== Data lines ==
────────────────

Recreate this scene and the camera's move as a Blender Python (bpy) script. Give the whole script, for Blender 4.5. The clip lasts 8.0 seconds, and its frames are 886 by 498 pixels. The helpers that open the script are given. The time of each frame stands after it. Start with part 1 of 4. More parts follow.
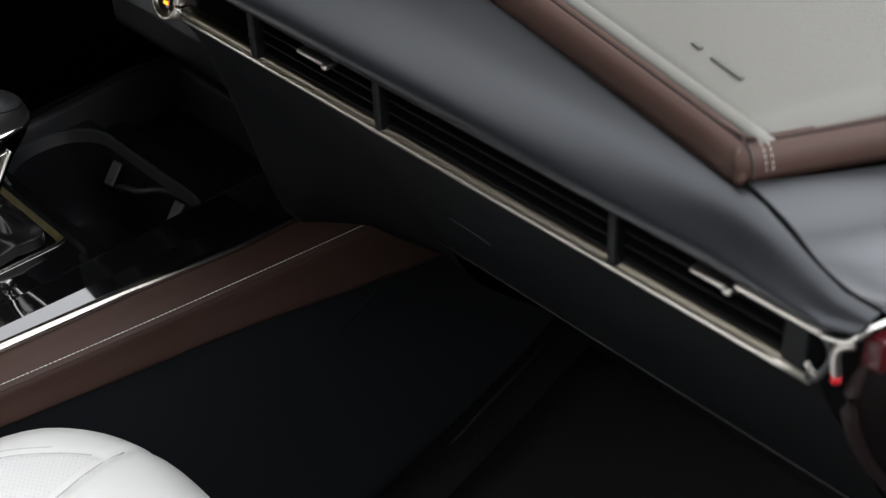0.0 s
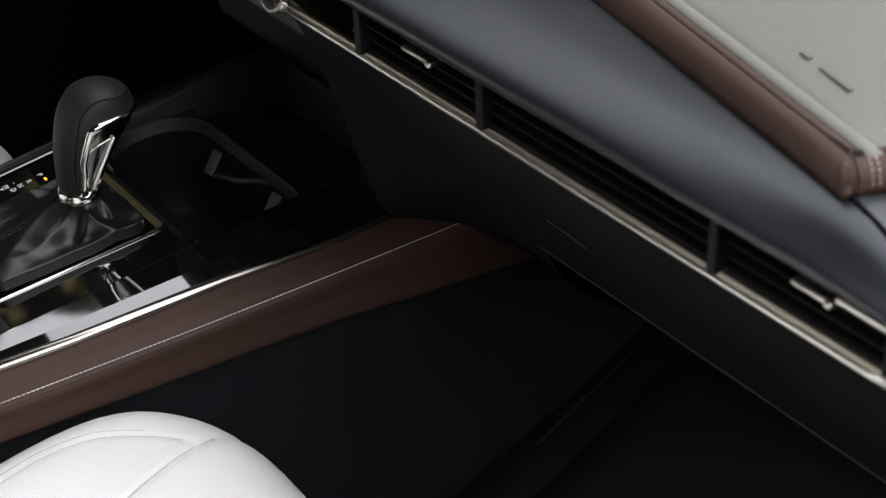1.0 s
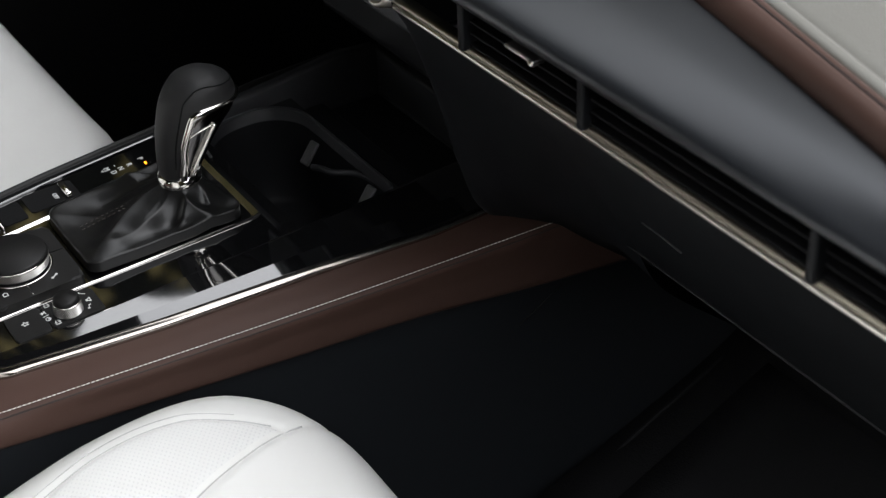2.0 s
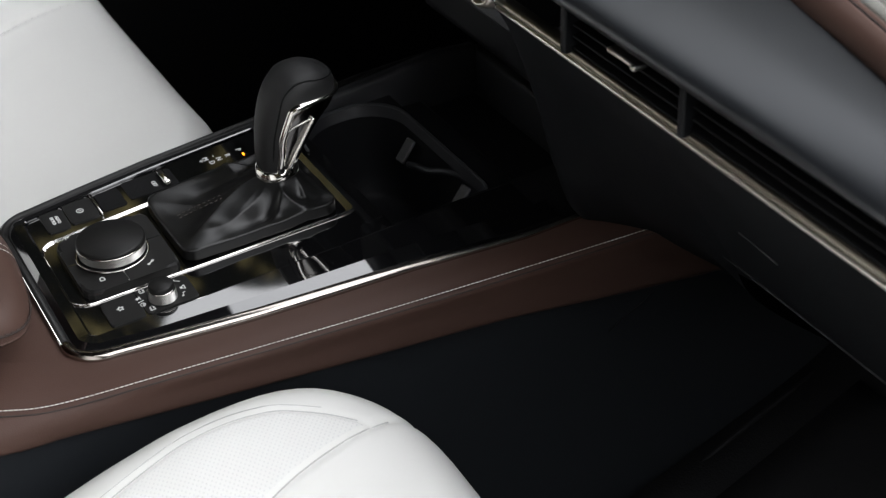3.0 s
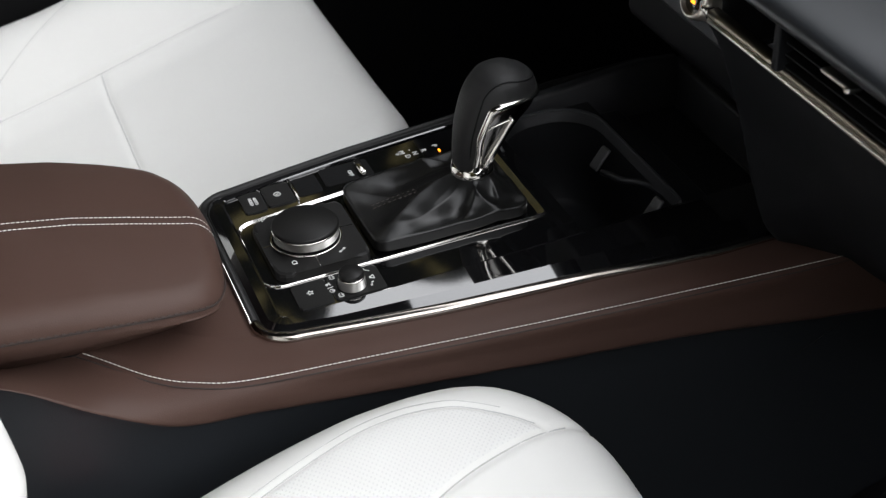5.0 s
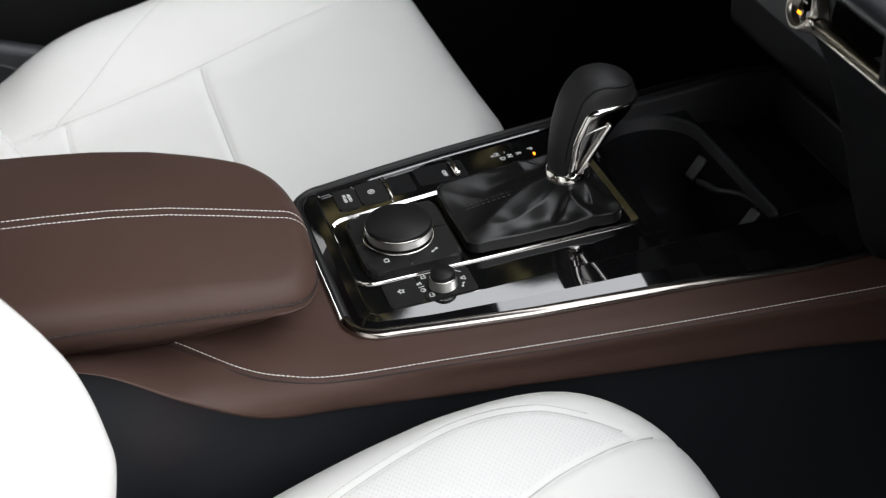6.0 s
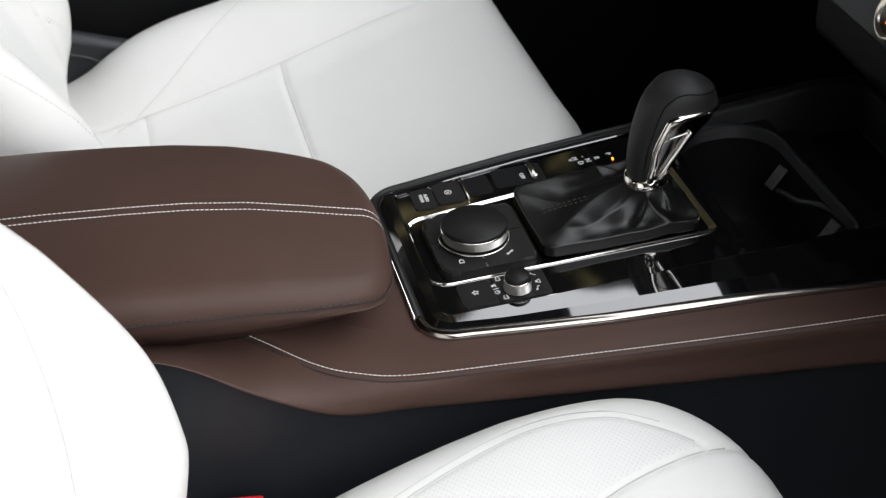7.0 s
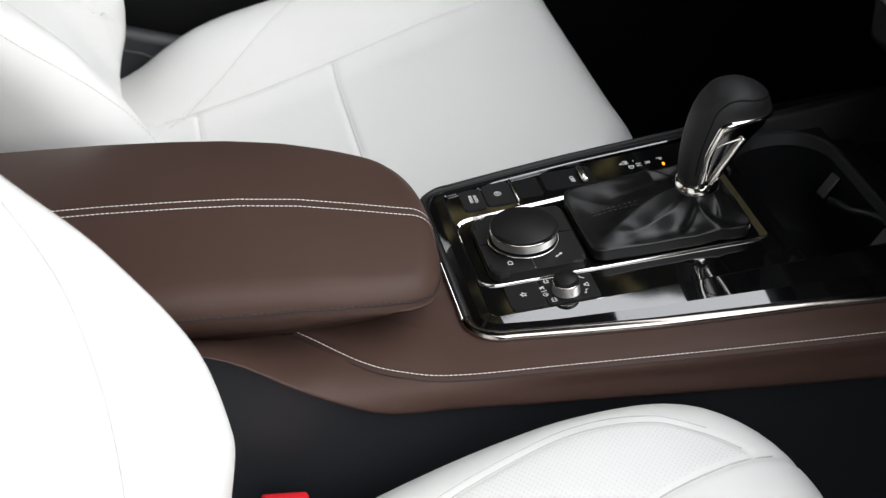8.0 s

────────────────

== Exercise directions ==
Your copy of the data should match it exactly, except that pictures are left out.

== Solution for this task ==
Recreate this scene and the camera's move as a Blender Python (bpy) script. Give the whole script, for Blender 4.5. The clip lasts 8.0 seconds, and its frames are 886 by 498 pixels. The helpers that open the script are given. The time of each frame stands after it. Start with part 1 of 4. More parts follow.
0.0 s
1.0 s
2.0 s
3.0 s
5.0 s
6.0 s
7.0 s
8.0 s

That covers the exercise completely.